Question

Let \( G \) be a group of order \(6\), and \( H \) be a subgroup of \( G \) such that \( 1 < |H| < 6 \). Which one of the following options is correct?

• A. Both \( G \) and \( H \) are always cyclic.
• B. \( G \) may not be cyclic, but \( H \) is always cyclic.
• C. \( G \) is always cyclic, but \( H \) may not be cyclic.
• D. Both \( G \) and \( H \) may not be cyclic.

Hint:

All groups of prime order are cyclic, regardless of the structure of the parent group.

Answer 1

The Correct Option is B

Step 1: Possible groups of order 6.
Up to isomorphism, there are two groups of order 6: the cyclic group \( \mathbb{Z}_6 \), which is cyclic, and the symmetric group \( S_3 \), which is non-cyclic. Hence, \( G \) need not be cyclic.

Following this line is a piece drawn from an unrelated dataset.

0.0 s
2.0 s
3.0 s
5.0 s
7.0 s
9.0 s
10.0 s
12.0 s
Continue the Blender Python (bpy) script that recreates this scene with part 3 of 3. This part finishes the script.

Step 2: Possible orders of subgroup \( H \).
By Lagrange's Theorem, the order of \( H \) must divide 6. Since \( 1 < |H| < 6 \), we have \( |H| = 2 \) or \( |H| = 3 \).

Step 3: Cyclicity of \( H \).
Any group of prime order is cyclic. Therefore, every subgroup of order 2 or 3 is cyclic.

Step 4: Conclusion.
Thus, \( G \) may not be cyclic, but \( H \) is always cyclic.